Muslim groups denounce Supreme Court decision upholding Trump's travel ban

CHICAGO (WLS) -- The Supreme Court on Tuesday upheld President Donald Trump's ban on travel from several mostly Muslim countries, rejecting a challenge that it discriminated against Muslims or exceeded his authority.

Outside the court protesters chanted "No ban, no wall!" after the ruling came down, and what followed was a firestorm of criticism from opponents of the travel ban.

"It is a dark day in our country's history when a majority of the Supreme Court uphold the discriminatory travel ban that was promulgated by a president who revels in bigotry and division," said Coleen Connell, executive director of ACLU Illinois.

President Trump, at a White House meeting to discuss building the border wall, called the ruling a vindication.

"A tremendous victory for the American people and for our constitution, it is a great victory for our constitution, we have to be tough and we have to be safe and we have to be secure," President Trump said.

A Syrian-American, living in Chicago, called the Court's decision hypocritical and talked of the personal impact of the ban.

"Last year on April 4, 2017, we lost eleven members of our family, including two pregnant women with babies inside their wombs, to a bombing done by the Assad regime. My family is prevented from coming into the United States because of this ban," said Amal Kassir.

The majority opinion, which did not take into consideration Trump's anti-Muslim rhetoric, has legal experts split.

"Justice Roberts' decision, which blatantly ignores the fact that this was a case about religious bigotry and discrimination and instead focuses on the issue of executive power when it comes to national security issues," said Azam Nizamuddin, president of the Muslim Bar Association of Chicago.
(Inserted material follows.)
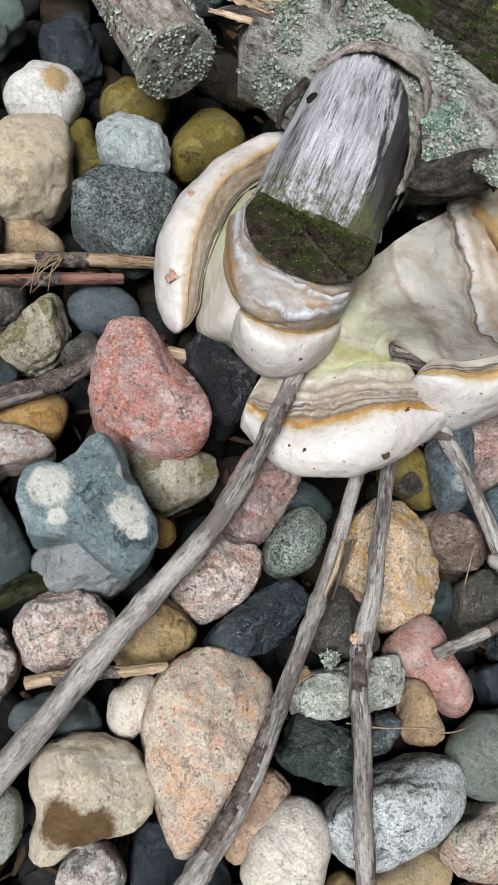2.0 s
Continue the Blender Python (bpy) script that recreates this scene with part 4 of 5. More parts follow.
stem("splinter", [(44, 132, 52), (56, 150, 52), (70, 166, 55)], [5, 3.6, 1.2], BARK_BROWN, log, "frayed splinter of bark", sides=20, rings=50, lump=0.4, seed=71.0)
flakes("rim_lichen", log, 420, LICHEN_MINT, log, lambda p, n: (p - Vector((0.010, 0.083, 0.119))).length < 0.009, 0.9, 1.2, 8, "mint and yellow lichen tuft")
branch = stem("side_branch", [(-44, 112, 48), (-36, 102, 60), (-28, 97.5, 74), (-21, 96.5, 87), (-14, 94.5, 98)], [8.5, 8, 7.6, 7.2, 5.0], BARK_BRANCH, limb, "dark broken branch", sides=60, rings=80, lump=0.16, seed=11.0, ridges=0.15)
flakes("lichen", branch, 900, LICHEN, branch, lambda p, n: n.z > 0.3 and p.z > 0.090 and noise.fractal(p * 70, 1.0, 2.0, 3) > -0.1, 0.6, 0.9, 9)
for k in range(9):
    w = random.Random(70 + k)
    y, z = 118 + 3.2 * k, 50 + 12 * math.sin(math.pi * (k + 1) / 10) + w.uniform(-2, 2)
    ribbon("broken_wood", [(-118, y + 4, z + 2), (-132, y + 1, z + 1), (-146 + w.uniform(-5, 4), y - 3 + w.uniform(-2, 2), z - 3)], w.uniform(1.6, 2.8), (0, 1, 0.3), 1.4, (WOOD_TAN, WOOD_DARK, WOOD_TAN)[k % 3], limb, "splintered tan wood", w.uniform(-0.4, 0.4), 80.0 + k, 40)
stem("dead_twig", [(-113, 158, 60), (-116, 160, 82), (-121, 158, 108)], [2.6, 2.2, 1.8], BARK_LICHEN, limb, sides=20, rings=40, lump=0.2, seed=81.0)
stem("dead_twig", [(-104, 138, 62), (-108, 143, 78), (-114, 147, 96)], [2.8, 2.5, 2.0], BARK_LICHEN, limb, sides=20, rings=40, lump=0.2, seed=82.0)

left = empty("small_log", "short lichen-spotted log with a broken pale end", "log")
lbark = stem("bark", [(-300, 165, 10), (-240, 145, 20), (-195, 122, 26), (-155, 104, 28)], [17, 17, 17, 18], BARK_LOOSE, left, sides=70, rings=110, lump=0.12, seed=91.0)
flakes("lichen", lbark, 1200, LICHEN, left, lambda p, n: n.z > 0 and noise.fractal(p * 50, 1.0, 2.0, 3) > 0.05, 1.1, 0.9, 12)
lend = part("cut_face", disc((-0.1525, 0.1027, 0.0282), (0.88, -0.44, 0.1), 0.0182, [(0.05, [(0, 0), (0.5, 0.6)]), (0.05, [(-0.6, 0.2), (0.2, -0.5)])], 0.3, 15.0), BARK_LICHEN, left, "dark broken end")

flakes("end_lichen", lend, 1500, LICHEN, left, lambda p, n: noise.fractal(p * 70, 1.0, 2.0, 3) > -0.1, 0.8, 1.1, 13, "grey green lichen on the broken end")

# ---- the bracket fungus ----
fungus = empty("bracket_fungus", "white bracket fungus with ochre and brown growth bands", "fungus")
LUMPS = [(0.0009, 0.016), (0.00010, 0.005)]
WAVY = [(0.0008, 0.016), (0.0002, 0.006)]
part("body", sheet("body", [
    [(-21, 116, 63), (-9, 110, 72), (6, 101, 75), (20, 98, 67), (35, 94, 49), (43, 97, 40)],
    [(-21, 109, 62), (-8, 98, 69), (2, 90, 69), (14, 82.5, 66), (26, 83.5, 54), (38, 90, 41)],
    [(-22, 100, 60), (-15, 90.5, 66), (-3, 80.5, 64), (8, 74.5, 58), (17, 73, 50), (35, 83, 34)],
    [(-28, 88.5, 53), (-21, 78.5, 51), (-9, 73.5, 49.5), (3, 72.5, 46.5), (13, 71.5, 34), (29, 74, 26)],
    [(-32, 78, 45), (-26, 72, 42.5), (-18, 66.5, 39.5), (-6, 69.5, 32), (5, 71.5, 22.5), (17, 68, 19)],
    [(-37, 67, 33), (-29, 62, 31.5), (-21.5, 57, 26.5), (-14.5, 60.5, 22), (-8, 65, 18), (-7, 67.5, 13)],
    [(-44, 35, 6), (-29, 37.5, 8), (-18, 38, 8.5), (-6, 46.5, 14), (3, 53, 14.5), (8, 57, 13)]], 4, WAVY, 1, steps=[(0.19, -0.4, 0.03), (0.30, 0.25, 0.03), (0.60, 0.4, 0.03), (0.80, 0.4, 0.025)], sway=0.028), FLESH_BODY, fungus, "greyish white skin with brown lines, lime green at the foot")
part("lip", lip("lip", [(31, 92, 52), (31, 87, 43), (29, 79, 36.5), (20, 70.5, 31), (13, 66, 30), (8, 62.5, 26)],
    [(35, 93, 51), (37.5, 87, 40), (36, 77, 34), (28, 67.5, 32.5), (19, 61.5, 33), (10.5, 57.5, 29)],
    [(43, 108, 40), (49.5, 97, 18), (50.5, 81, 6), (37, 57, 2), (20, 50.5, 9), (8, 52.5, 15)], 7, LUMPS, 2, swell=2.2, ends=(0.0, 0.09), pinch=True, steps=[(0.22, -1.2, 0.03), (0.34, 0.8, 0.05)], sway=0.045), FLESH_LIP, fungus, "white swollen rim with an ochre line")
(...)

"What the court said, this executive order, it looks legal, it would be legal if another President had enacted it, and we can't assume that we know that Donald Trump is really doing this for some ulterior bigoted purpose. 28 If it looks valid, sounds valid, it's valid," said Eugene Kontorovich, Northwestern University law professor

Muslim groups said they would continue to fight the ban and do what they could to help families bring their loved ones to America.